By 2016, the total amount of data generated by businesses will double, but most countries will actually decrease proportionally what they send over managed networks.
Written by Phil Dobbie, Contributor

Businesses will double the amount of data they send across networks in the next few years. In the US, that means greater use of managed IP. Australia, though, like a lot of countries, is heading in the opposite direction.

Cisco's Virtual Networking Index provides sophisticated forecasts of how we will use networks over the next few years. It estimates that the amount of data transferred by businesses will increase from 6 trillion gigabytes last year to 12 trillion by 2016. Or, if you prefer, 12,051 petabytes.

The cloud is driving a lot of the change, and the US has a head start, accounting for a quarter of all the world's business data — now and by 2016. Australia won't even reach 1 percent of the total. Although it appears that Australia carries more data, when you relate it to population size, the Americans are sending more than twice as much. They're beaten only by the Canadians, who will be one third more prolific than their southern neighbour in a few years' time.

North America stands out from the rest of the world in another way. The US, if the forecasts are right, is just about the only country that will manage to grow usage whilst increasing the proportion of data carried across managed networks. Canada manages to grow both proportionately. Everywhere else, it seems, greater business use comes with a drop in the ratio of managed traffic. Australia, where managed data accounts for 37 percent of all business use, will fall sharply by 2016, with just 29 percent of business data carried across managed networks.

Mobility has its part to play, although not as much as you might expect. In Australia, mobile data will account for 13 percent of all business traffic by 2016, up from 7 percent last year.

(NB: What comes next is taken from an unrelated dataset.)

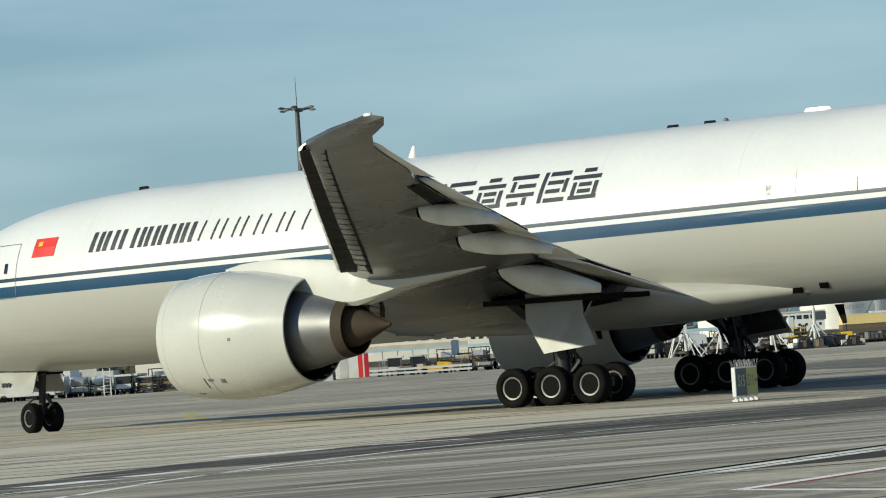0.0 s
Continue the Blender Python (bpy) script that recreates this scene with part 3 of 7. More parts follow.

But the US is seeing an even greater growth in mobility — from 3 percent of business traffic last year up to 11 percent by 2016. Then there are the emerging nations like India, where half of the 137 percent increase in business data will come from mobile use.

You'd expect emerging nations like India and China to carry an increasing proportion of their data across managed networks as they play catch-up with the West, but that's not the case. Both countries expect to see the proportion fall — down to just 23 percent, in India's case. So the US is unique in terms of the importance placed on managed data.

The decreasing relative importance of managed networks in most places is, presumably, a reflection of how the data is used. Perhaps the expectation is that there will be more web browsing and video, for instance. Or maybe Americans are more on the ball when it comes to protecting information. Maybe the rest of us are convinced that cloud apps with a password are the only protection we need. I just hope everyone else knows what they're doing.